Wednesday, August 20, 2008
This is a cool visual metaphor that can be experienced in the meditation caves in the ruins at Guge, Tibet. The erosion in the mountains inspires the 1000 buddhas in the monestary art.
See my post here http://truenomads.blogspot.com/2007/09/ancient-kingdom-of-guge.html for more details on that trip.
Sunday, August 10, 2008
With all the hype around China these days, I wanted to write a bit about Tibet. Eastern Tibet is a jewel on this planet, and due to government restrictions, remote location, and no real transport options, it remains a gem, fortunately and unfortunately, tucked away from most. Western Tibet is raw power and open space, a place that humbles you immediately. The east is the true Shangri-la, white energy, peace, and a heaven on earth. It is mountains and rivers, hidden forests and glades, yellow aspens, blue rivers, serene lakes, and undisturbed monasteries. The sun is warm, and the wildflowers sway in the delicious breeze. It is quiet, unraveled, and unknown. There is more untouched wilderness there than almost anywhere on the planet, with gorges so deep and inaccessible, no one even knows where they are or what lives there.

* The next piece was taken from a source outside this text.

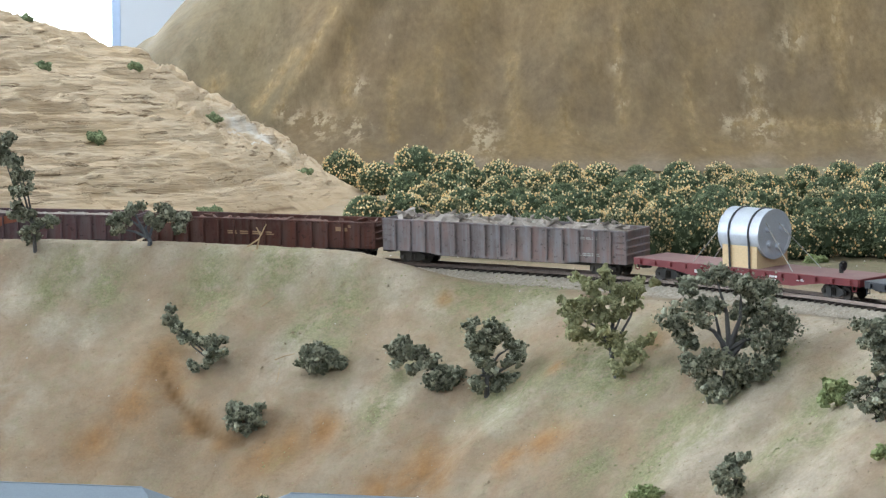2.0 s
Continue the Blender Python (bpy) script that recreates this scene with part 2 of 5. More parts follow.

We scored a land rover from Lhasa that a travel company had to return to China proper at the end of the season. We spent a week getting back to the border, stopping along the way at some sites, some random villages, and it was like a dream. There are many country villages, farmers, herders, and nomads, living in the old way, and the whole place exudes serenity. Of course you have to get there, from Lhasa, you have to cross a big mountain range and some heavy plateau, but then you drop into the valleys, and through the time warp. The air is filled with juniper smoke, the thukpa is savory, and most locals are
smiling. The hamlets are set in jaw dropping scenery, with some of the most beautiful light I have ever seen. The air is quiet and remote, just standing outside and breathing makes you slow way down and tune in. If you want true adventure, there is endless exploring to do if you can swing it, but there is very little network or support. You could walk into those forests for months on end.
Along the highway, Chinese influence is spreading, but the valleys are deep and vast. Until you cross the Mekong and pass 6700m Meili mountain, you are in a forgotten world. Slowly, as the pavement improves, you are pulled out of the daydream and slapped back into reality. The border of modern China advances daily with the road, and military and construction vehicles plow the way. It is like a giant mechanized steamroller, overlaying the bucolic country with asphalt and steel. Entire towns are plowed under, and retrofitted with the “modern” look. To see the Tibetans, true nomads in woolens and beads, faces weathered by altitude, sun, and wide open space, standing lost in front of a mini-mart is a cruel juxtaposition that is hard to get your mind around.
Change is inevitable in the world, that is how life goes, but when it is un-natural and ahead of schedule, we lose things that we don’t understand. Evolution and growth are natural processes, with steps to be taken along the way, and we see what happens when we skip steps and rush ahead. Whenever we cheat to get to the finish line faster, we always have to go back, because, after all, finishing is not the ultimate goal. We are where we are, and if we don’t fully understand why we need something “better”, maybe we should slow down, and put one foot in front of the other. To walk and progress and actually feel each step, feel the ground under you, and be fully aware, that is the process. Tibet is a land steeped in the mystery and as it changes in the name of modernization, we obscure a major path in our spiritual evolution. Yet, mystery can only ever be
obscured and hidden, never lost or destroyed - that is what you understand when you look, listen and feel the depth in the nomad’s eyes.